September 7: Lumber and Telephones
Commercial Street, once the main business section of Cedar Cottage, is an eclectic streetscape of industry, restaurants and new residential development.
October 5: Foundries, Lumber and Baseball
Before the construction of the Granville Street Bridge, the area was home to the Capilano Stadium and the local baseball team. Foundries and lumber yards were mixed in with a collection of houses and churches in the surrounding neighbourhood.
October 19: Take Me to the River
For thousands of years the Fraser River and its shoreline has been an important food source and transportation corridor. It has long been a major industrial artery and is now an emerging residential area.
2019 Walking Tours with John Belshaw
Saturday, September 21
Please note that this walk is at capacity. If you would like to be added to the waiting lists please email or phone 604-264-9642.
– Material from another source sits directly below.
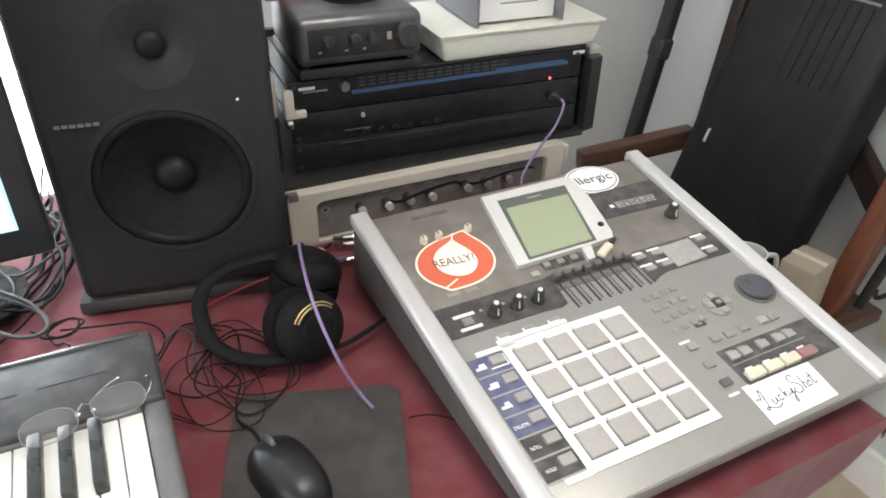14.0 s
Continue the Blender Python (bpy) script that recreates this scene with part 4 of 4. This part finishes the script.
cable([(0.303, 0.416, 0.9015), (0.303, 0.393, 0.898), (0.281, 0.378, 0.872), (0.250, 0.372, 0.842), (0.216, 0.36, 0.808), (0.2, 0.345, 0.775), (0.1, 0.335, 0.755), (-0.02, 0.338, 0.755), (-0.1, 0.33, 0.765), (-0.145, 0.30, 0.815), (-0.164, 0.258, 0.849), (-0.183, 0.171, 0.864), (-0.187, 0.129, 0.851), (-0.184, 0.098, 0.828), (-0.174, 0.086, 0.794), (-0.16, 0.08, 0.7605), (-0.1545, 0.058, 0.7575)], 0.0019, M_PURPLE, "flat purple cable running over the headphones")
plug(pose(0.303, 0.430, 0.9015, 90) @ pose(0, 0, -0.004))
rnd = random.Random(5)
for k in range(7):
    cx, cy = rnd.uniform(-0.31, -0.25), rnd.uniform(0.13, 0.24)
    pts = []
    a0 = rnd.uniform(0, 6)
    for i in range(9):
        a = a0 + i * 0.85
        pts.append((cx + (0.035 + 0.018 * rnd.random()) * math.cos(a) * (1 + 0.1 * i / 9), cy + (0.05 + 0.02 * rnd.random()) * math.sin(a), DZ + 0.003 + 0.002 * (i % 3) + 0.001 * k))
    cable(pts, 0.0008 + 0.0003 * (k % 2), M_COIL, "thin black cable coiled on the red cloth")
cable([(-0.335, 0.26, 0.757), (-0.315, 0.272, 0.762), (-0.301, 0.258, 0.76), (-0.305, 0.235, 0.757), (-0.31, 0.20, 0.755)], 0.0016, M_CABLE_GREY, "thin grey cable beside the keyboard")
cable([(-0.44, 0.335, 0.757), (-0.41, 0.327, 0.757), (-0.383, 0.32, 0.757), (-0.357, 0.313, 0.757), (-0.339, 0.296, 0.757), (-0.332, 0.274, 0.757), (-0.336, 0.253, 0.757), (-0.35, 0.232, 0.757)], 0.0013, M_CABLE, "black cable behind the keyboard")
GREY_LOOP, BLACK_LOOP = "grey cable looped under the monitor", "black cable tangled under the monitor"
for pts, r, mt in (
    ([(-0.62, 0.475, 0.775), (-0.57, 0.458, 0.784), (-0.515, 0.425, 0.786), (-0.492, 0.40, 0.785), (-0.466, 0.369, 0.784), (-0.452, 0.34, 0.781), (-0.448, 0.318, 0.780), (-0.457, 0.305, 0.780), (-0.475, 0.305, 0.782), (-0.496, 0.321, 0.784), (-0.512, 0.343, 0.787), (-0.525, 0.374, 0.790), (-0.538, 0.402, 0.790), (-0.556, 0.44, 0.785), (-0.60, 0.50, 0.77)], 0.0024, M_CABLE_GREY),
    ([(-0.565, 0.51, 0.772), (-0.576, 0.462, 0.788), (-0.578, 0.436, 0.79), (-0.574, 0.409, 0.791), (-0.564, 0.385, 0.791), (-0.545, 0.37, 0.791), (-0.53, 0.375, 0.791), (-0.519, 0.391, 0.79), (-0.512, 0.415, 0.788), (-0.512, 0.44, 0.785), (-0.53, 0.49, 0.77)], 0.0023, M_CABLE),
    ([(-0.60, 0.47, 0.776), (-0.544, 0.449, 0.778), (-0.507, 0.411, 0.778), (-0.477, 0.382, 0.776), (-0.458, 0.361, 0.77), (-0.45, 0.345, 0.76), (-0.462, 0.334, 0.757)], 0.0019, M_CABLE_GREY),
    ([(-0.58, 0.43, 0.786), (-0.54, 0.40, 0.784), (-0.50, 0.39, 0.772), (-0.465, 0.395, 0.765), (-0.45, 0.405, 0.763), (-0.44, 0.43, 0.762)], 0.0018, M_CABLE),
    ([(-0.46, 0.60, 0.80), (-0.439, 0.53, 0.785), (-0.43, 0.504, 0.775), (-0.426, 0.473, 0.768), (-0.429, 0.431, 0.765), (-0.437, 0.407, 0.764), (-0.454, 0.385, 0.764), (-0.477, 0.38, 0.766), (-0.52, 0.39, 0.778), (-0.56, 0.405, 0.788)], 0.0019, M_CABLE),
    ([(-0.415, 0.56, 0.765), (-0.423, 0.51, 0.762), (-0.439, 0.482, 0.761), (-0.457, 0.455, 0.761), (-0.471, 0.432, 0.762), (-0.478, 0.41, 0.764), (-0.50, 0.39, 0.77)], 0.0021, M_CABLE),
    ([(-0.41, 0.53, 0.762), (-0.428, 0.50, 0.770), (-0.45, 0.473, 0.772), (-0.475, 0.46, 0.768), (-0.50, 0.47, 0.766)], 0.0022, M_CABLE_GREY),
    ([(-0.51, 0.50, 0.768), (-0.494, 0.467, 0.768), (-0.486, 0.443, 0.767), (-0.487, 0.424, 0.765), (-0.50, 0.405, 0.764)], 0.0017, M_CABLE_GREY),
    ([(-0.44, 0.41, 0.757), (-0.462, 0.389, 0.757), (-0.482, 0.361, 0.757), (-0.498, 0.347, 0.7565), (-0.51, 0.329, 0.7565), (-0.53, 0.30, 0.7565), (-0.56, 0.285, 0.7565)], 0.0014, M_CABLE),
    ([(-0.47, 0.345, 0.758), (-0.464, 0.334, 0.76), (-0.455, 0.319, 0.762), (-0.433, 0.313, 0.763), (-0.422, 0.32, 0.764), (-0.418, 0.335, 0.765), (-0.426, 0.341, 0.766), (-0.445, 0.338, 0.766), (-0.453, 0.321, 0.766), (-0.44, 0.308, 0.767), (-0.42, 0.312, 0.768)], 0.0016, M_CABLE),
    ([(-0.425, 0.313, 0.768), (-0.412, 0.33, 0.766), (-0.43, 0.345, 0.763), (-0.452, 0.332, 0.761), (-0.448, 0.31, 0.760), (-0.44, 0.29, 0.770), (-0.432, 0.265, 0.79), (-0.425, 0.24, 0.8025)], 0.0013, M_CABLE),
    ([(-0.66, 0.37, 0.793), (-0.62, 0.368, 0.790), (-0.581, 0.361, 0.790), (-0.557, 0.352, 0.790), (-0.54, 0.354, 0.790), (-0.52, 0.36, 0.785), (-0.50, 0.375, 0.77)], 0.0026, M_CABLE_GREY),
    ([(-0.65, 0.355, 0.792), (-0.60, 0.352, 0.791), (-0.565, 0.342, 0.790), (-0.535, 0.35, 0.788), (-0.51, 0.37, 0.774)], 0.0018, M_CABLE),
    ([(-0.443, 0.66, 0.76), (-0.438, 0.60, 0.77), (-0.434, 0.54, 0.785), (-0.437, 0.56, 0.81), (-0.446, 0.61, 0.83), (-0.452, 0.66, 0.84)], 0.0017, M_CABLE),
    ([(-0.436, 0.70, 0.76), (-0.434, 0.64, 0.762), (-0.43, 0.57, 0.768), (-0.425, 0.53, 0.775), (-0.433, 0.52, 0.785), (-0.441, 0.55, 0.79), (-0.443, 0.61, 0.785)], 0.0017, M_CABLE),
    ([(-0.43, 0.66, 0.82), (-0.437, 0.60, 0.81), (-0.44, 0.55, 0.79), (-0.432, 0.52, 0.77), (-0.42, 0.535, 0.762)], 0.0015, M_CABLE),
):
    cable(pts, r, mt, GREY_LOOP if mt is M_CABLE_GREY else BLACK_LOOP)
rnd = random.Random(11)
for k in range(6):
    x, y = -0.452 + 0.006 * k, 0.66 - 0.012 * k
    pts = [(x - 0.004, y + 0.02, DZ + 0.008)]
    for i in range(6):
        pts.append((x + rnd.uniform(-0.008, 0.010), y - 0.026 * i + rnd.uniform(-0.008, 0.008), DZ + 0.008 + 0.006 * (k % 3) + rnd.uniform(0.0, 0.030) * math.sin(math.pi * (i + 0.5) / 6)))
    pts += [(x - 0.016, y - 0.165, DZ + 0.006), (x - 0.04, y - 0.185 - 0.006 * k, DZ + 0.006)]
    cable(pts, 0.0021 + 0.0004 * (k % 3), M_CABLE_GREY if k % 3 == 1 else M_CABLE, GREY_LOOP if k % 3 == 1 else BLACK_LOOP)
cable([(-0.126, 0.031, 0.7558), (-0.112, 0.029, 0.7555), (-0.098, 0.022, 0.7555), (-0.084, 0.008, 0.7555), (-0.070, -0.012, 0.7555)], 0.0009, M_COIL, "thin black cable running under the sampler")
for pts in ([(0.010, 0.404, 0.790), (0.022, 0.384, 0.797), (0.050, 0.376, 0.808), (0.085, 0.380, 0.810), (0.115, 0.392, 0.804), (0.135, 0.402, 0.792)], [(0.140, 0.402, 0.790), (0.155, 0.382, 0.800), (0.195, 0.374, 0.812), (0.240, 0.380, 0.808), (0.262, 0.398, 0.794)], [(-0.088, 0.378, 0.7568), (-0.104, 0.366, 0.7566), (-0.115, 0.340, 0.7564), (-0.130, 0.325, 0.7562), (-0.16, 0.328, 0.7562)]):
    cable(pts, 0.0024, M_CABLE, "black patch lead looped before the rack mixer")
redbox = thing("card_box", pose(-0.06, 0.556, TZ + 0.0805, rz=-4), "small faded red card box", "box")
part("carton", B(0.085, 0.04, 0.022, (0, 0, 0.0112), bevel=0.0015), M_RED_BOX, redbox)
part("flap", B(0.083, 0.0015, 0.016, (0, -0.0206, 0.0125), bevel=0.0005), M_RED_BOX, redbox)
usb = thing("usb_plug", pose(-0.625, 0.36, 0.792, 0, 0, 20), "silver cable plug lying under the monitor", "plug")
part("shell", B(0.02, 0.012, 0.006, (0, 0, 0), bevel=0.001), M_PATCH, usb)
part("grip", B(0.022, 0.014, 0.009, (-0.02, 0, 0), bevel=0.002), M_CABLE_GREY, usb)

# ---- things by the wall ----


def bar(bm, a, b, w, d, bevel=0.004):
    """A straight timber from a to b."""
    a, b = Vector(a), Vector(b)
    q = (b - a).to_track_quat("Z", "Y").to_matrix().to_4x4()
    t = bmesh.new()
    box(t, w, d, (b - a).length, (0, 0, (b - a).length / 2), bevel=bevel, seg=3)
    bmesh.ops.transform(t, matrix=Matrix.Translation(a) @ q, verts=t.verts)
    me = bpy.data.meshes.new("timber")
    t.to_mesh(me)
    t.free()
    bm.from_mesh(me)
    bpy.data.meshes.remove(me)
    return bm


def BAR(*a, **k):
    return bar(bmesh.new(), *a, **k)


st = thing("speaker_stand", pose(0.788, 0.74, 0), "tall dark metal stand pole by the wall", "stand")
part("lower_tube", BAR((-0.115, 0, 0.0), (-0.01, 0, 0.60), 0.04, 0.03, 0.008), M_STAND, st)
part("upper_tube", BAR((-0.01, 0.0, 0.58), (0.138, 0.0, 1.5), 0.036, 0.03, 0.008), M_STAND, st)
part("collar", BAR((0.0245, -0.001, 0.795), (0.0318, -0.001, 0.84), 0.042, 0.034, 0.006), M_RUBBER, st)

ch = thing("wooden_chair", pose(0, 0, 0), "old brown wooden chair with a leaning orange-brown post", "chair")
part("back_post", BAR((0.86, 0.66, 0.0), (0.962, 0.66, 1.02), 0.034, 0.035), M_POST, ch)
part("arm_rail", BAR((0.60, 0.70, 0.60), (0.885, 0.66, 0.625), 0.035, 0.048), M_CHAIR_DARK, ch)
part("front_post", BAR((0.83, 0.2425, 0.0), (0.848, 0.1235, 0.97), 0.052, 0.045, 0.01), M_CHAIR, ch, "orange-brown leaning post")
part("top_rail", BAR((0.868, 0.145, 0.9), (0.965, 0.262, 0.92), 0.03, 0.06), M_POST, ch)
part("middle_rail", BAR((0.858, 0.165, 0.69), (0.98, 0.33, 0.715), 0.025, 0.065), M_POST, ch)
part("seat", B(0.36, 0.60, 0.03, (0.75, 0.43, 0.455), bevel=0.006), M_CHAIR_DARK, ch)
for x, y in ((0.6, 0.16), (0.6, 0.7)):
    part("leg", B(0.04, 0.04, 0.44, (x, y, 0.22), bevel=0.005), M_CHAIR_DARK, ch)

bag = thing("equipment_case", pose(0.834, 0.437, 0.471, 0, 17.2, 0), "tall black ribbed plastic case leaning on the chair", "case")
part("shell", B(0.09, 0.335, 0.555, (-0.045, 0, 0.278), bevel=0.03, seg=4), M_BAG, bag)
for i in range(6):
    part("rib", B(0.005, 0.006, 0.16, (-0.0905, -0.10 + 0.024 * i, 0.44), bevel=0.002), M_BAG, bag)
part("rib_cap", B(0.004, 0.14, 0.006, (-0.0905, -0.04, 0.527), bevel=0.0015), M_SIDE, bag)
part("latch", B(0.005, 0.005, 0.03, (-0.0915, 0.108, 0.20), bevel=0.0015), M_RAIL, bag, "pale metal latch")

mug = thing("mug", pose(0.645, 0.25, 0.471), "white mug with a thin handle on the chair seat", "mug")
bm = bmesh.new()
lathe(bm, [(0.0, 0.002), (0.028, 0.002), (0.031, 0.006), (0.032, 0.145), (0.029, 0.145), (0.028, 0.01), (0.0, 0.01)], Matrix(), 32, closed=False)
part("cup", bm, M_MUG, mug)
bm = bmesh.new()
tube(bm, [(0.029, -0.012, 0.135), (0.05, -0.02, 0.13), (0.054, -0.022, 0.09), (0.03, -0.012, 0.05)], 0.005, 8)
part("handle", bm, M_MUG, mug)

adp = thing("beige_box", pose(0.700, 0.172, 0.471, rz=12), "small beige cardboard box with a taped lid", "box")
part("carton", B(0.080, 0.062, 0.16, (0, 0, 0.081), bevel=0.005, seg=2), M_ADAPTER, adp)
part("tape", B(0.012, 0.0610, 0.002, (0.0, 0, 0.1618)), M_CASE, adp)

kr = thing("key_ring", pose(0.822, 0.155, 0.655), "pale ring with a string hanging on the wooden post", "ring")
bm = bmesh.new()
tube(bm, [(0.0, 0.008 * math.sin(a), 0.008 * math.cos(a)) for a in [2 * math.pi * i / 16 for i in range(17)]], 0.0022, 8)
part("ring", bm, M_PLATE, kr)
bm = bmesh.new()
tube(bm, [(0, 0.0, -0.008), (0.002, 0.008, -0.03), (0, 0.012, -0.050)], 0.0016, 6)
part("string", bm, M_PLATE, kr)

cane = thing("walking_cane", pose(0.90, 0.135, 0.0), "black walking cane with a curved grip leaning by the wall", "cane")
part("shaft", BAR((-0.02, 0.085, 0.0), (0.0, 0.008, 0.612), 0.019, 0.019, 0.006), M_STAND, cane)
bm = bmesh.new()
tube(bm, [(0, 0.062, 0.612), (0, 0.045, 0.620), (0, 0.015, 0.627), (0, -0.020, 0.632), (0, -0.045, 0.625), (0, -0.056, 0.600), (0, -0.055, 0.582)], 0.0125, 12)
part("grip", bm, M_RUBBER, cane)
bm = bmesh.new()
tube(bm, [(0, -0.050, 0.585), (0.002, -0.032, 0.555), (0, -0.010, 0.520), (-0.003, 0.004, 0.505), (-0.002, 0.010, 0.520)], 0.0045, 8)
part("wrist_strap", bm, M_RUBBER, cane)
Once upon a time, False Creek was much bigger. The first bridge to cross it did so at what is now Main Street, stretching from one thin peninsula to another. This was the Narrows. The saltmarshes and mudflats of False Creek are long gone, but their imprint remains on the built environment. This walk will explore how the Narrows shaped the businesses and industries of a neighbourhood marked by dive bars, flea trap hotels, scrap merchants, and the city’s morgue.
This walk earns 2 non-core LUs from AIBC.
About John Belshaw
John Douglas Belshaw is a second generation Vancouverite who lives in the East End. He is a graduate of Douglas College, UBC, SFU and the London School of Economics. John is a history professor with Thompson Rivers University and currently teaches courses online. He is the author and co-author of several histories of BC and Vancouver, including Vancouver Confidential (2014), Vancouver Noir: 1930-1960 (2011) and Becoming British Columbia: A Population History (2009). He is also the author of two truly mammoth histories of Canada, both of which are used in university classrooms across the country.